--- Begin Input records ---

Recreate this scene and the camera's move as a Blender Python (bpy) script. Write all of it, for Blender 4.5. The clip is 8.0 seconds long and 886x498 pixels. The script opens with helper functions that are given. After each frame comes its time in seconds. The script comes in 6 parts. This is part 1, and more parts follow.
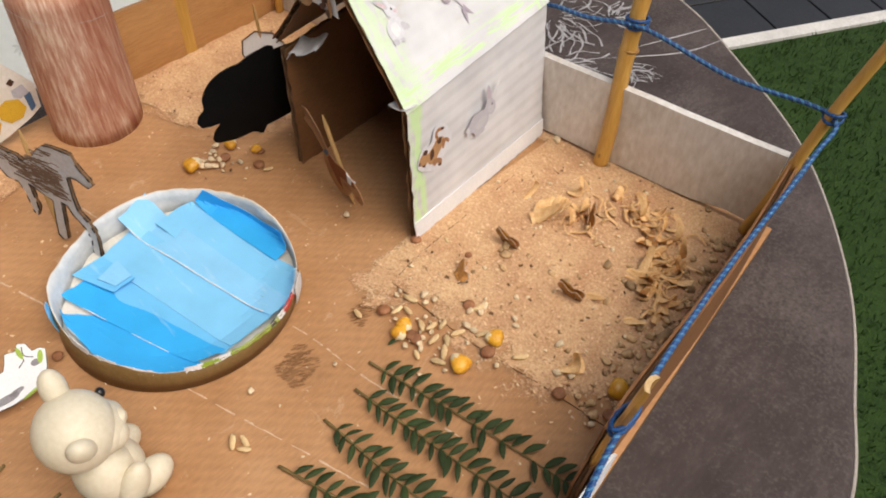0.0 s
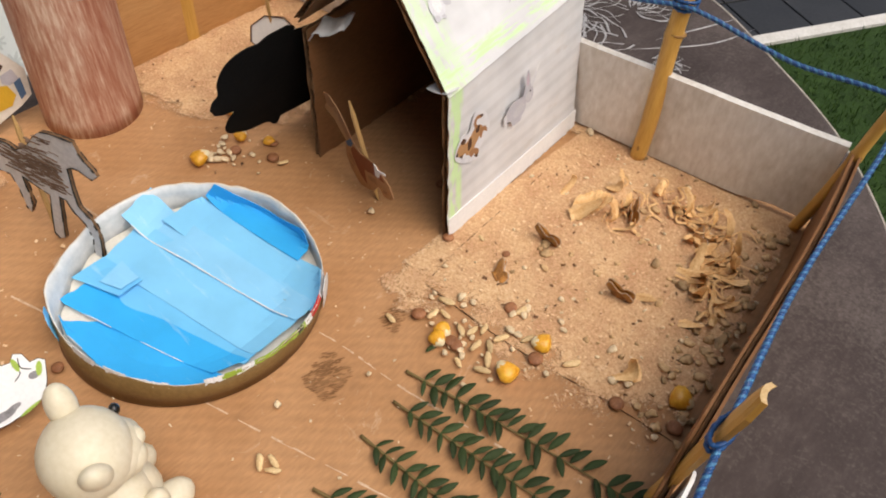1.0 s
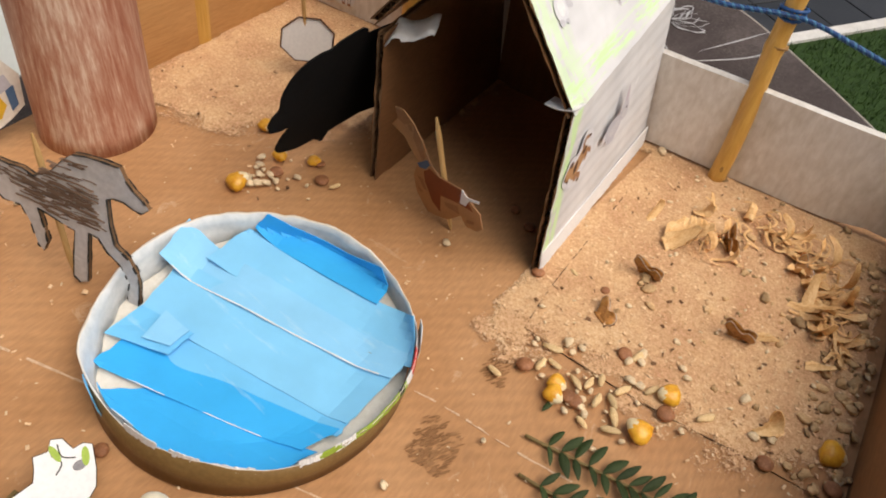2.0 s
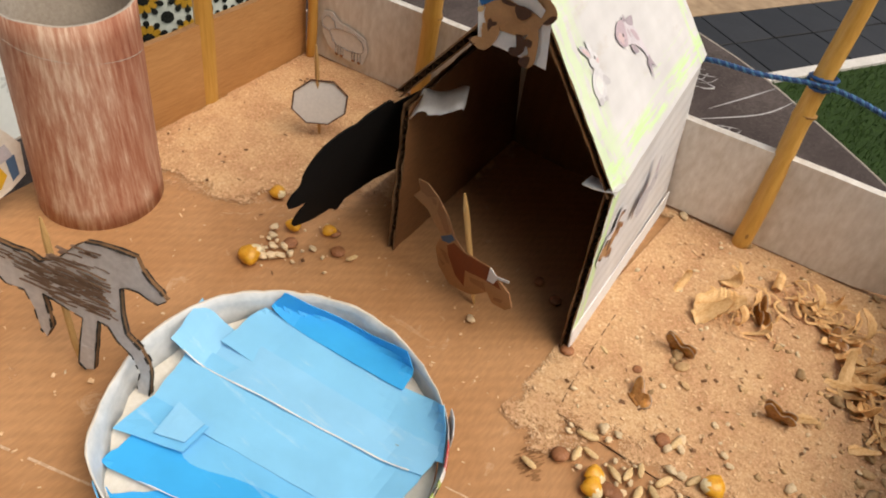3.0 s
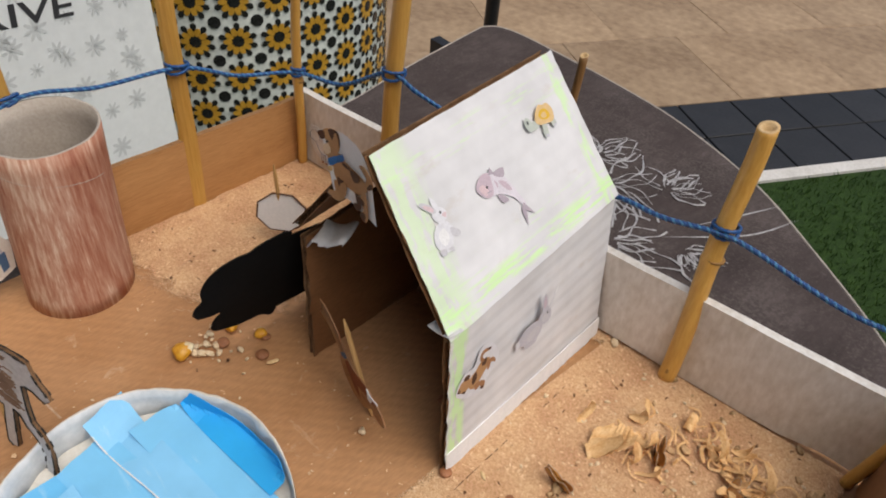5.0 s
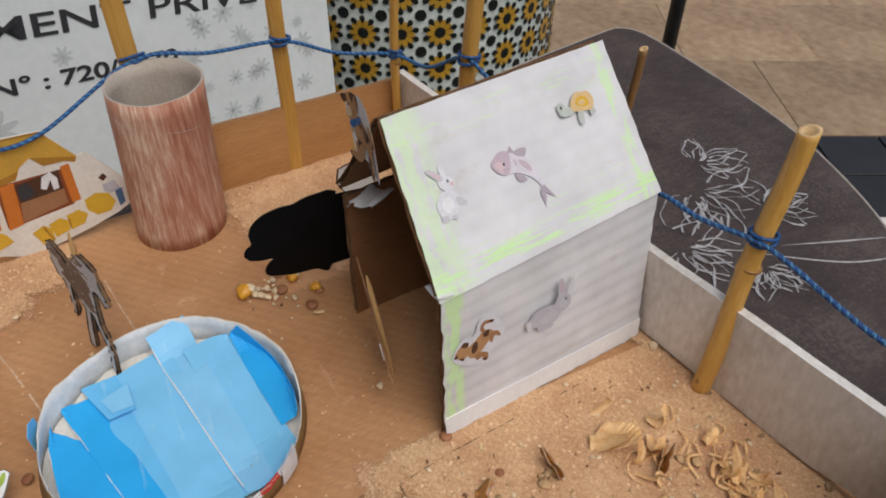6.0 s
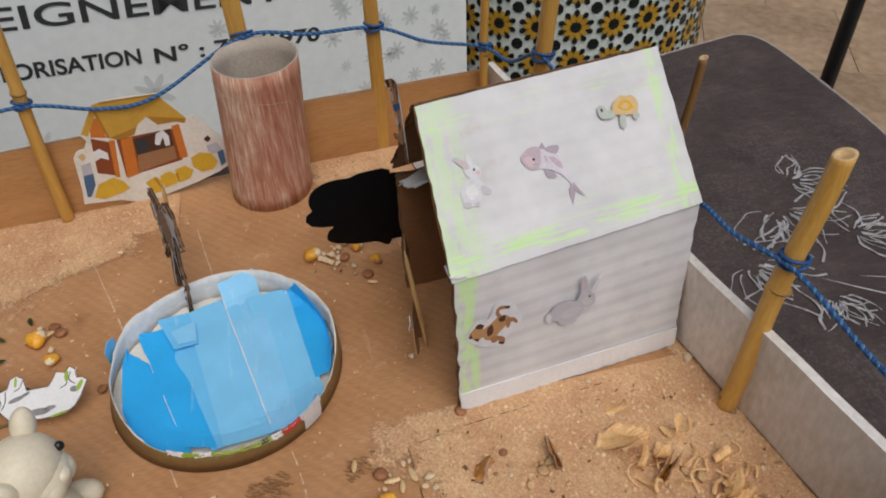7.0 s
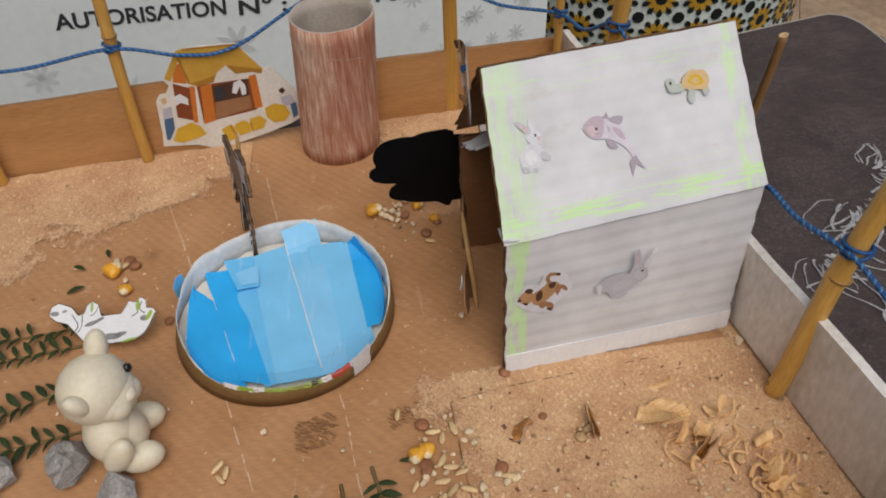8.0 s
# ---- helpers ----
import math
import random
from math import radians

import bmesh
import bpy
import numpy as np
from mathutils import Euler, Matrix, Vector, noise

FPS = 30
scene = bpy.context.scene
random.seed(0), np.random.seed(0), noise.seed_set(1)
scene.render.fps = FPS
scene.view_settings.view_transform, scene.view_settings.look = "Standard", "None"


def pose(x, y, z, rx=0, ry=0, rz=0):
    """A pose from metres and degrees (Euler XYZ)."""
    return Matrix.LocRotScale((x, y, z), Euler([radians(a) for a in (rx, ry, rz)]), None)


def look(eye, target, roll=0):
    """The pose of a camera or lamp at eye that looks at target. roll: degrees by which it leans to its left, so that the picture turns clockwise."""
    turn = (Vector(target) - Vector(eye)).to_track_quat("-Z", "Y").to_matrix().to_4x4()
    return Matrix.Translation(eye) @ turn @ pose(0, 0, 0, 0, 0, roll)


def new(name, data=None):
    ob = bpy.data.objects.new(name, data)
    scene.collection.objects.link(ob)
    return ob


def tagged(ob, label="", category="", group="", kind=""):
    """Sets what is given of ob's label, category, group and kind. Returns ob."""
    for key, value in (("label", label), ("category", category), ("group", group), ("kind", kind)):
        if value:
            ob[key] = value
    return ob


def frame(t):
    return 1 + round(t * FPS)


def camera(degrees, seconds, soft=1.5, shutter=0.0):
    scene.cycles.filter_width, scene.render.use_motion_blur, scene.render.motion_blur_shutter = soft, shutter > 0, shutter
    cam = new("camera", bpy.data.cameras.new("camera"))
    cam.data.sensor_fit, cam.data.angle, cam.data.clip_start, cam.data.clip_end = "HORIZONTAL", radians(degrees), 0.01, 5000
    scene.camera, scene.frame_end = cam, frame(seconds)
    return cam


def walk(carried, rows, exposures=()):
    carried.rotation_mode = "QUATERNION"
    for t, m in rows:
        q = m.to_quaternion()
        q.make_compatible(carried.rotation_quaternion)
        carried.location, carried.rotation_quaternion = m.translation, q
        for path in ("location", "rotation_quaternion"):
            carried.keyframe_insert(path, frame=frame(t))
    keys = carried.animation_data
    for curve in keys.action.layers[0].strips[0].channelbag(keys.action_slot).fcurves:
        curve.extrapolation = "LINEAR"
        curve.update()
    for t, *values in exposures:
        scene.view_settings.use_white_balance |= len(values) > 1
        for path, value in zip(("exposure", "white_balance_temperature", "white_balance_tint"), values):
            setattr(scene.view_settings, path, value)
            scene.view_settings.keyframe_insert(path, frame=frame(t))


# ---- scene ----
cam = camera(62.83, 8.0, 1.9)
PATH = [
    (0, (0.17106, -0.15328, 0.25939), (0.01261, 0.01067, -0.00616), 2.542),
    (0.5, (0.16990, -0.14906, 0.25435), (0.01021, 0.01604, -0.00973), 2.754),
    (1, (0.14316, -0.16112, 0.23575), (-0.00905, 0.01309, -0.02690), 4.481),
    (1.5, (0.10295, -0.17507, 0.21429), (-0.03466, 0.01353, -0.04647), 7.612),
    (1.7, (0.09007, -0.17820, 0.20826), (-0.04203, 0.01655, -0.05082), 8.930),
    (2.8, (0.04561, -0.17507, 0.20626), (-0.07798, 0.03748, -0.04283), 11.987),
    (3, (0.04665, -0.17225, 0.20786), (-0.08073, 0.04220, -0.03767), 11.306),
    (3.5, (0.04579, -0.16526, 0.21440), (-0.08604, 0.05403, -0.02442), 10.687),
    (4, (0.05212, -0.15463, 0.22784), (-0.07868, 0.06512, -0.01112), 10.460),
    (4.2, (0.06163, -0.14868, 0.23794), (-0.07668, 0.07048, 0.00270), 9.843),
    (5.3, (0.12019, -0.10124, 0.25095), (-0.08274, 0.06388, 0.01845), 3.952),
    (5.5, (0.12971, -0.09608, 0.25043), (-0.08429, 0.05582, 0.01885), 2.990),
    (6, (0.15154, -0.07559, 0.25126), (-0.08096, 0.04145, 0.01729), 0.592),
    (6.5, (0.17102, -0.05743, 0.25735), (-0.07739, 0.01951, 0.02310), -1.461),
    (7, (0.17927, -0.04044, 0.25974), (-0.07319, 0.01242, 0.02316), -2.666),
    (7.5, (0.18227, -0.03809, 0.26106), (-0.06734, -0.00645, 0.01777), -2.903),
    (8, (0.18581, -0.03744, 0.26131), (-0.06181, -0.01782, 0.01473), -3.316),
]
EXPOSURES = [(0, 0.08, 6800, 10), (1.5, 0.10, 6850, 10), (3.5, 0.05, 7350, 10), (4.2, 0.02, 7200, 10), (5.5, -0.30, 6300, 10), (8, -0.50, 6400, 10)]
walk(cam, [(t, look(eye, target, roll)) for t, eye, target, roll in PATH], EXPOSURES)


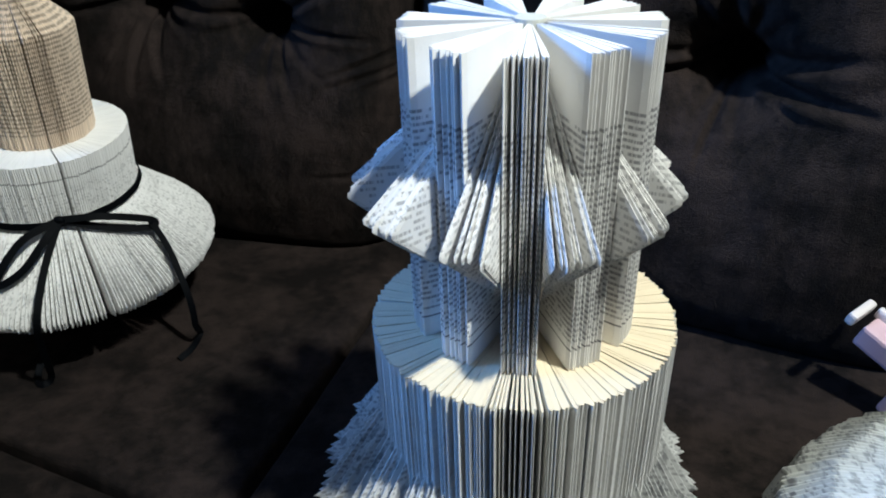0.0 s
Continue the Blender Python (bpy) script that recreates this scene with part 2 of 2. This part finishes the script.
slab("floor", (6.0, 6.0, 0.1), (0.4, -0.6, -0.05), CARPET, "grey carpeted floor under the sofa")
slab("ceiling", (6.0, 6.0, 0.1), (0.4, -0.6, 2.50), CEIL, "plain painted ceiling")
slab("wall_north", (6.0, 0.12, 2.45), (0.4, 2.46, 1.225), WALL, "plain painted wall behind the sofa")
slab("wall_south", (6.0, 0.12, 2.45), (0.4, -3.66, 1.225), WALL, "plain painted wall")
slab("wall_east", (0.12, 6.0, 2.45), (3.46, -0.6, 1.225), WALL, "plain painted wall")
west = new("wall_west")
tagged(west, "plain painted wall with a window", "wall", kind="structure")
west.location = (-2.56, 0.25, 0)
for size, at in (((0.12, 1.60, 2.45), (0, 1.35, 1.225)), ((0.12, 3.30, 2.45), (0, -2.20, 1.225)), ((0.12, 1.1, 1.5), (0, 0, 0.75)), ((0.12, 1.1, 0.05), (0, 0, 2.425))):
    part("wall_panel", box(size, at), WALL, west)
window = empty("window_1", pose(-2.56, 0.25, 1.95), "white framed window letting in bluish evening light", "window", kind="structure")
for size, at in (((0.08, 1.1, 0.05), (0, 0, 0.425)), ((0.08, 1.1, 0.05), (0, 0, -0.425)), ((0.08, 0.05, 0.8), (0, 0.525, 0)), ((0.08, 0.05, 0.8), (0, -0.525, 0)), ((0.05, 0.03, 0.8), (0, 0, 0))):
    part("window_frame", box(size, at, 0.004), FRAME, window)
for side in (-1, 1):
    pane = part("pane", box((0.006, 0.484, 0.8), (0, side * 0.2575, 0)), GLASS, window)
    pane.visible_shadow = False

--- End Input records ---

## Task objective
Produce only the lines from the line containing "scene.collection.objects.link(ob)" through the line containing "scene.view_settings.keyframe_insert(path, frame=frame(t))", inclusive of both, exactly as they stand in the entries above.

## Answer to this problem
    scene.collection.objects.link(ob)
    return ob


def tagged(ob, label="", category="", group="", kind=""):
    """Sets what is given of ob's label, category, group and kind. Returns ob."""
    for key, value in (("label", label), ("category", category), ("group", group), ("kind", kind)):
        if value:
            ob[key] = value
    return ob


def frame(t):
    return 1 + round(t * FPS)


def camera(degrees, seconds, soft=1.5, shutter=0.0):
    scene.cycles.filter_width, scene.render.use_motion_blur, scene.render.motion_blur_shutter = soft, shutter > 0, shutter
    cam = new("camera", bpy.data.cameras.new("camera"))
    cam.data.sensor_fit, cam.data.angle, cam.data.clip_start, cam.data.clip_end = "HORIZONTAL", radians(degrees), 0.01, 5000
    scene.camera, scene.frame_end = cam, frame(seconds)
    return cam


def walk(carried, rows, exposures=()):
    carried.rotation_mode = "QUATERNION"
    for t, m in rows:
        q = m.to_quaternion()
        q.make_compatible(carried.rotation_quaternion)
        carried.location, carried.rotation_quaternion = m.translation, q
        for path in ("location", "rotation_quaternion"):
            carried.keyframe_insert(path, frame=frame(t))
    keys = carried.animation_data
    for curve in keys.action.layers[0].strips[0].channelbag(keys.action_slot).fcurves:
        curve.extrapolation = "LINEAR"
        curve.update()
    for t, *values in exposures:
        scene.view_settings.use_white_balance |= len(values) > 1
        for path, value in zip(("exposure", "white_balance_temperature", "white_balance_tint"), values):
            setattr(scene.view_settings, path, value)
            scene.view_settings.keyframe_insert(path, frame=frame(t))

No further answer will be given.